A collection of high performance bloom filter data structures for use in Go. They all use the 64 bit version of Google's XXHASH "extremely fast non-cryptographic" hashing algorithm. Detailed documentation is available via godoc.

A textbook implementation of a bloom filter. Like StripedBloomFilter, it uses an array of unsigned 64 bit integers. However, it uses centralized locking (via a RWMutex) in place of sharded locking. In addition, it supports non-locking inserts and lookups (InsertAsync) and (LookupAsync). Use if you plan on doing mostly reads and not many writes OR if you plan on using the bloomfilter in a single-threaded scenario (make sure to use InsertAsync and LookupAsync to bypass the mutex in this case)

A bloom filter implemented using an array of unsigned 64 bit integers which is divided into 'n' shards. Each shard contains its own mutex, allowing for a high degree of concurrent insert and lookup throughput. One restriction is that the filter size must be a multiple of the number of shards.

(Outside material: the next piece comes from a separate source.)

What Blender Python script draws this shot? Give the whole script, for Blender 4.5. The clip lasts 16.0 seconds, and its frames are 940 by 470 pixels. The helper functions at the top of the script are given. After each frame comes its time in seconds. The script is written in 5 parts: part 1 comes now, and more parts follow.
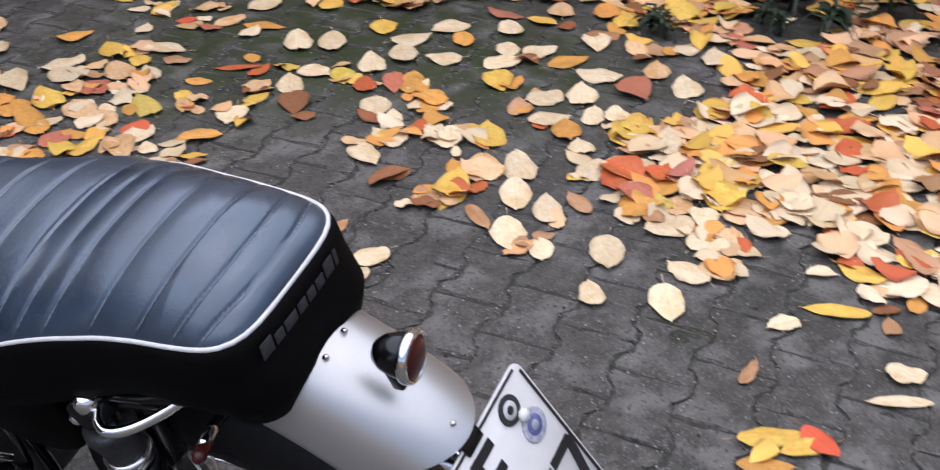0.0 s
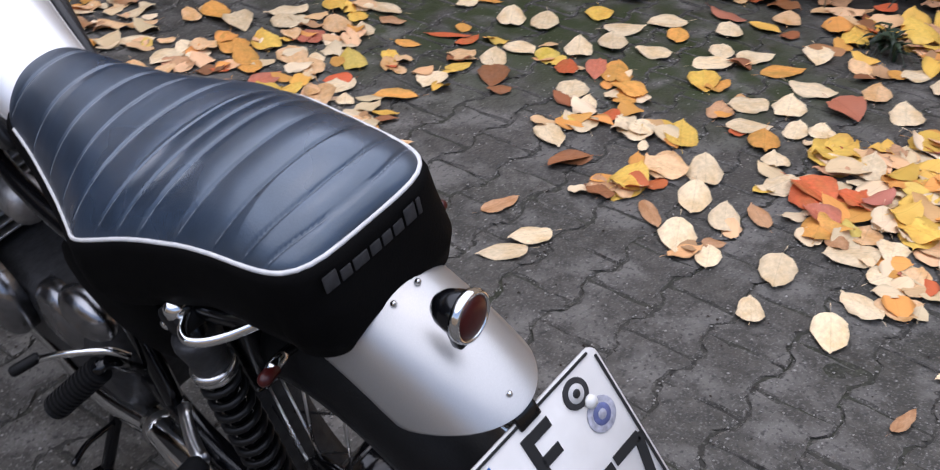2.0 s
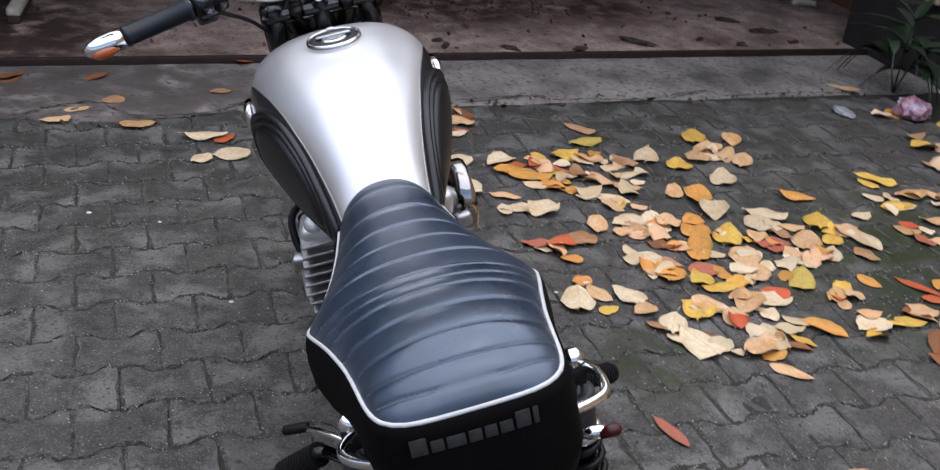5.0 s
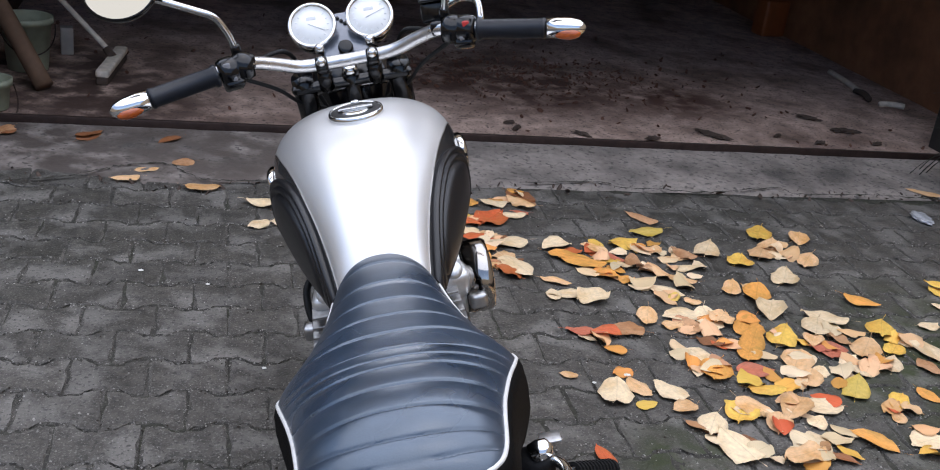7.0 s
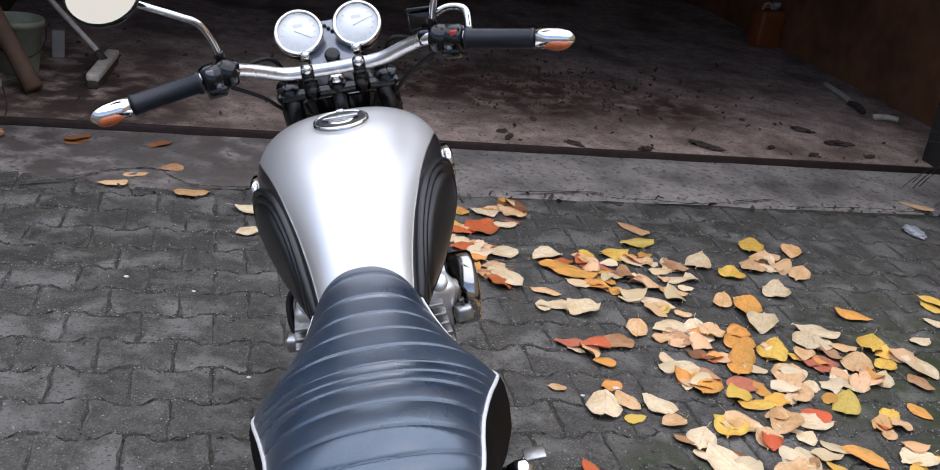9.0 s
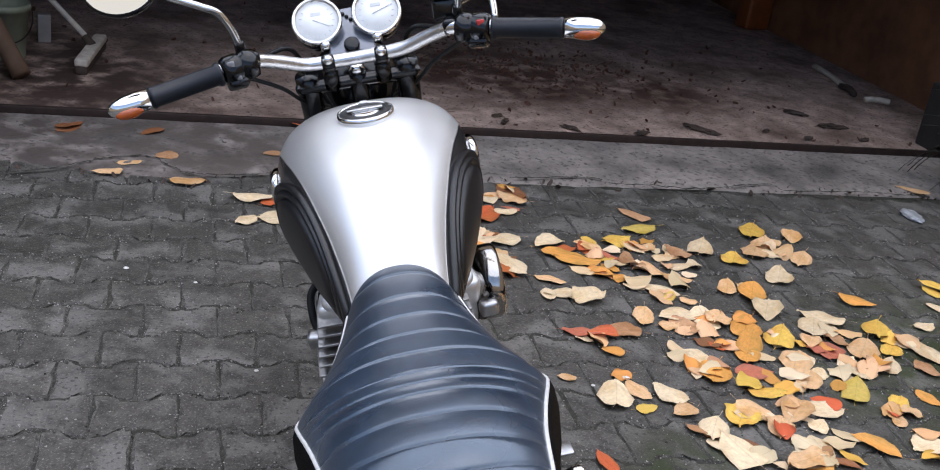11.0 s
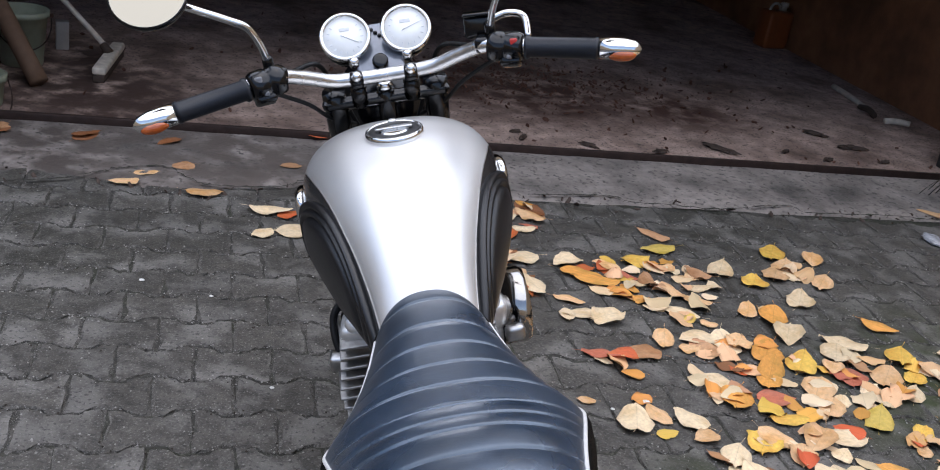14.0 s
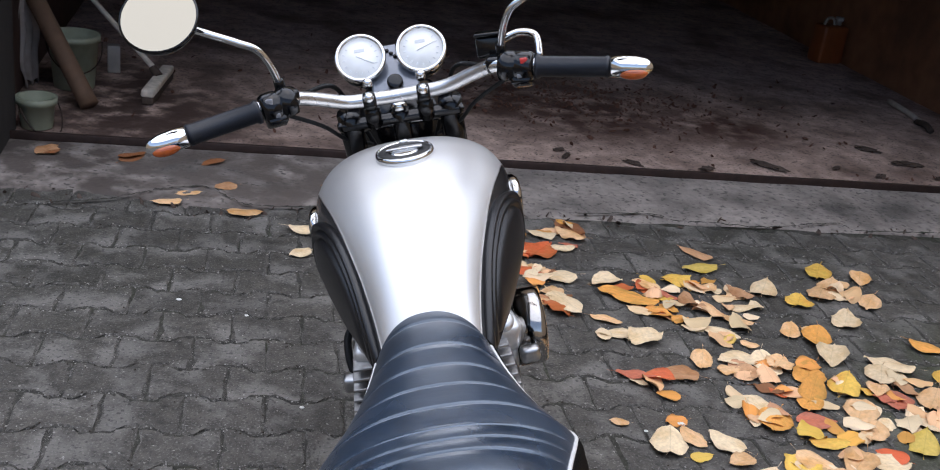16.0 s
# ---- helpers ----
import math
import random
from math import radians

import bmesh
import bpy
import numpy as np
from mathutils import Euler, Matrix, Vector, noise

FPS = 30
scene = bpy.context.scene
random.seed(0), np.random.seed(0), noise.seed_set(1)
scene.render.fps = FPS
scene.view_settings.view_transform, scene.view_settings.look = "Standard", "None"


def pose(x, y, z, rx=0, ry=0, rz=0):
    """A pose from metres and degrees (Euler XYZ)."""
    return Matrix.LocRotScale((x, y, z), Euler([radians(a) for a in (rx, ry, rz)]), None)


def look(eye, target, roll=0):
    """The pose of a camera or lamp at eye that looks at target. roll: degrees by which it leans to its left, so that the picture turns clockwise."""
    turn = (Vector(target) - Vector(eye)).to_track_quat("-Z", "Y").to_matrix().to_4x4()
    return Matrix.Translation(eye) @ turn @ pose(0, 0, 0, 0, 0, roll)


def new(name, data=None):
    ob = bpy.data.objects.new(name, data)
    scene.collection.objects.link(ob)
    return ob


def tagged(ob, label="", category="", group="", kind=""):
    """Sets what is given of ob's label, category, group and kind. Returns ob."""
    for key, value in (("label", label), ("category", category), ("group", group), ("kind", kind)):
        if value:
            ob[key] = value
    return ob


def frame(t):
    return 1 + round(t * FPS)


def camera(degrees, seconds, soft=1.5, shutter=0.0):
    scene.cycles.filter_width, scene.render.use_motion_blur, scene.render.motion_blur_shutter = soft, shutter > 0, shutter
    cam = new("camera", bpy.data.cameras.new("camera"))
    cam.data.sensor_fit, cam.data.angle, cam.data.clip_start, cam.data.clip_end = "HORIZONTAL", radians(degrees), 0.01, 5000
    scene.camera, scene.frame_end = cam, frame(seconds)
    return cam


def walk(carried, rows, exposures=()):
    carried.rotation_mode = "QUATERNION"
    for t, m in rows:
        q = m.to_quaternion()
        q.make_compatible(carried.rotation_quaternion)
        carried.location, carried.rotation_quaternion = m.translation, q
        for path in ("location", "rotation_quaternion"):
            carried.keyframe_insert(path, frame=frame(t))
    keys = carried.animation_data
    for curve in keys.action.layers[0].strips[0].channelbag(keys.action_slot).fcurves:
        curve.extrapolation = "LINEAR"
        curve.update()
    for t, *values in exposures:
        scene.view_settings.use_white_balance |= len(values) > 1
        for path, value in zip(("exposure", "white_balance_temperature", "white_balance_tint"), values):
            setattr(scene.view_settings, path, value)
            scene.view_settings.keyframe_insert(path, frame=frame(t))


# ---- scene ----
cam = camera(47.03, 16.0, 1.05, 0.4)
PATH = [
    (0, (-0.820, -0.583, 1.436), (0.682, 0.165, 0.349), 0.82),
    (0.5, (-0.772, -0.569, 1.394), (0.678, 0.325, 0.346), 1.56),
    (1, (-0.781, -0.552, 1.382), (0.646, 0.386, 0.341), 3.10),
    (1.5, (-0.777, -0.593, 1.392), (0.604, 0.387, 0.328), 3.21),
    (2, (-0.743, -0.684, 1.400), (0.530, 0.391, 0.294), 2.53),
    (2.5, (-0.678, -0.720, 1.398), (0.479, 0.427, 0.238), 2.24),
    (3, (-0.553, -0.689, 1.420), (0.521, 0.505, 0.228), 0.87),
    (3.5, (-0.439, -0.794, 1.492), (0.466, 0.553, 0.323), -1.09),
    (4, (-0.437, -0.969, 1.578), (0.263, 0.559, 0.494), 1.29),
    (4.5, (-0.418, -0.939, 1.536), (0.131, 0.712, 0.550), 3.57),
    (5, (-0.434, -0.878, 1.465), (0.078, 0.835, 0.568), 6.09),
    (5.2, (-0.424, -0.882, 1.464), (0.063, 0.850, 0.589), 6.67),
    (7.5, (-0.279, -0.879, 1.465), (0.059, 0.936, 0.695), 7.21),
    (8, (-0.273, -0.876, 1.464), (0.069, 0.939, 0.698), 7.32),
    (8.5, (-0.269, -0.863, 1.466), (0.075, 0.952, 0.700), 7.84),
    (11, (-0.353, -0.798, 1.459), (0.044, 0.995, 0.667), 8.36),
    (11.5, (-0.344, -0.763, 1.458), (0.066, 1.017, 0.645), 7.85),
    (12, (-0.351, -0.749, 1.451), (0.065, 1.028, 0.633), 8.06),
    (12.5, (-0.361, -0.748, 1.455), (0.058, 1.031, 0.643), 8.57),
    (13, (-0.363, -0.751, 1.456), (0.044, 1.037, 0.658), 8.88),
    (13.5, (-0.372, -0.751, 1.458), (0.019, 1.046, 0.673), 9.10),
    (14, (-0.378, -0.751, 1.455), (0.002, 1.053, 0.681), 9.21),
    (14.5, (-0.384, -0.748, 1.453), (-0.008, 1.061, 0.687), 9.25),
    (15, (-0.383, -0.742, 1.455), (-0.017, 1.070, 0.693), 9.06),
    (15.5, (-0.355, -0.744, 1.460), (-0.025, 1.076, 0.698), 8.43),
    (16, (-0.298, -0.748, 1.465), (-0.032, 1.083, 0.706), 7.69),
]
EXPOSURE = [(0, 0.65, 6500, 17), (1, 0.61, 6500, 17), (2.5, 0.62, 6500, 17), (3.5, 0.4, 6500, 17), (4.5, 0.54, 6500, 15), (5.2, 0.6, 6500, 14),
            (7.5, 0.73, 6500, 13), (12, 0.74, 6500, 13), (16, 0.68, 6500, 13)]
walk(cam, [(t, look(eye, target, roll)) for t, eye, target, roll in PATH], EXPOSURE)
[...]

Assuming 16 cores, a 32 shard StriedBloomFilter provides a three order of magnitude decrease in lock contention over a standard bloom filter.

Use if you plan on a roughly equal balance of writes and reads and are using the bloomfilter in a multi-threaded scenario. This variant is especially good for large (1 billion buckets or more) filters.

A bloom filter implemented using a byte array (with each bit in the filter assigned to a byte). This reduces the number of instructions necessary to perform a lookup in the go 1.4 and latest gcc-go compilers. As a result, the NaiveBloomFilter will almost always be faster than the standard variants at the cost of an 8x penalty in memory usage.

This version uses centralized locking (via a RWMutex) and is perfect for a filter that will mainly be used for reads or in a single threaded context (use the LookupAsync and InsertAsync functions to bypass the mutex in this case). For very small (<20 million buckets) bloom filters, the NaiveBloomFilter can yield enormous performance boosts since most of the filter fits in the processor cache.

A bloom filter implemented using a byte array (with each bit in the filter assigned to a byte) but with distributed locking over 'n' shards. This provides increased concurrent throughput. This is the perfect choice for filters where read performance over multiple threads needs to be maximized (you get a performance gain from not bit mangling).